Textlist from df

jbo · July 8, 2019, 9:36am

Thanks let me try changing it ,i thought the function should be converting true and false into boolean.

jbo · July 8, 2019, 12:11pm

data_clas = TextClasDataBunch.from_df(".", train_df=csv_df[:-1000], valid_df=csv_df[-1000:], vocab=data_lm.vocab, text_cols = ‘text’, label_cols = ‘label’,bs=16)

I removed the col = is_valid and trying to rebuild the language model again [so i will split randomly while building the classifier], however if you look at the third type I tried , there is_valid is not passed to the function “TextClasDataBunch.from_df.from_df” , since you insisted to use the datablock api , I am trying to do it from start. Thanks for your inputs .

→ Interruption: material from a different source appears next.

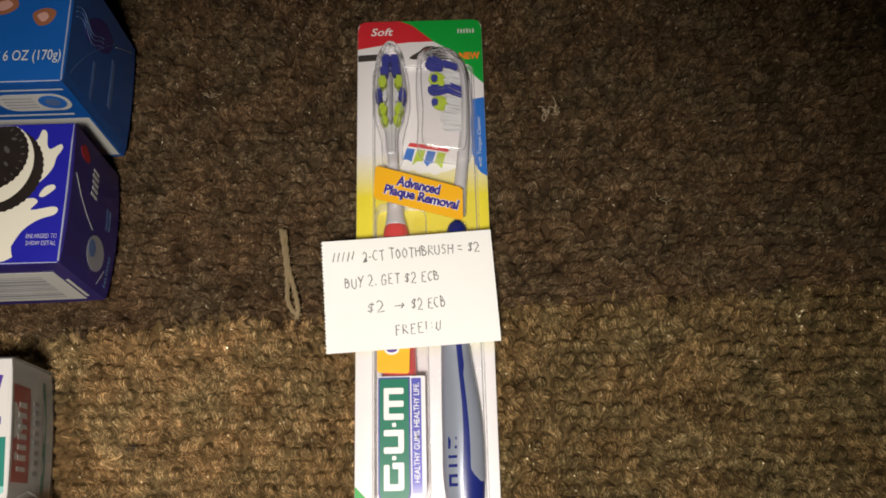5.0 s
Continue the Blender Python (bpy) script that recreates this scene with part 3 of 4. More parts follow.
    for y, cx, cz, a, b in st:
        if 104.4 < y < 216:
            close = 2.0 * (1 - math.sqrt(1 - min(0.98, max(0.0, (113 - y) / 9.0)) ** 2))
            lo, hi = 1.62 + 0.10 * math.sin(y * 0.03), 3.0
            if y < 150:
                lo += 0.0026 * (150 - y)
            left_pad.append((y, cx, cz, a, b, lo + close * 0.35, hi - close * 0.35))
        if 120.5 < y < 216:
            close = max(0.0, (127 - y) / 6.5) ** 2
            right_pad.append((y, cx, cz, a, b, 0.1, 1.26 - close * 0.85 - (0.12 if y > 165 else 0)))
    part("grip_pad", handle(left_pad, 1.6, 3.0, 0.16), SILVER, blue, "silver-blue plastic inlay", True)
    part("grip_pad", handle(right_pad, 0.1, 1.3, 0.16), SILVER, blue, "silver-blue plastic inlay", True)
    over = lambda x, y, lift: (x, y, 6.7 + 5.9 * math.sqrt(max(0.05, 1 - ((x - 12.0) / 8.5) ** 2)) + 0.1 + lift)
    for i, y in enumerate((119.8, 127.0, 134.0)):
        part("mark", mapped([(6.0, y), (9.4, y), (9.4, y + 1.1), (6.0, y + 1.1)], over, 0.12), NAVY, blue)
        part("mark", mapped([(6.0, y + 3.4), (9.4, y + 3.4), (9.4, y + 4.5), (6.0, y + 4.5)], over, 0.12), NAVY, blue)
        if i != 1:
            part("mark", mapped([(6.0, y + 0.9), (7.0, y + 0.9), (7.0, y + 3.6), (6.0, y + 3.6)], over, 0.12), NAVY, blue)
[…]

jbo · July 8, 2019, 1:21pm

hi
@StatisticDean : It worked only after I removed the unique labels , the email id which were not repeated in the data set . Now I am thinking to duplicate the unique data , hope this works well as per NLP classification.

@sgugger : Is there a limitation in the code ,if the labels are unique [label : in my case it was email id] [text : is the technical problem text ] the function label_from_df will fail , whenever I did a split from df or rand split , the label_from_df failed with Nonetype error.

Thanks,

sgugger · July 9, 2019, 1:08pm

Categorical labels that are only present in your validation set are going to raise errors yes. This is intended as a mean to protect the user since you can’t make a model that has never seen some classes on the training set predict them on the validation set.

jbo · July 9, 2019, 5:24pm

adding @StatisticDean

Thanks for the clarification , in such a case what will be a better approach ,

Delete the unique data .
or
Create multiple copies of it : will the model be biased towards certain words in case this is done .

StatisticDean · July 10, 2019, 9:11am

I don’t have an answer to your question, I don’t think there is a general truth to the better way to proceed. You might want to try both ways. If you create multiple copies of your data, keep it mind, that the copies in your validation set will have been already seen by your model so be careful in your evaluation.

jbo · July 11, 2019, 9:39am

hi ,
Can i put this in the documentation of thee fast.ai ?

sgugger · July 11, 2019, 12:54pm

You can always suggest PR with amelioration to the docs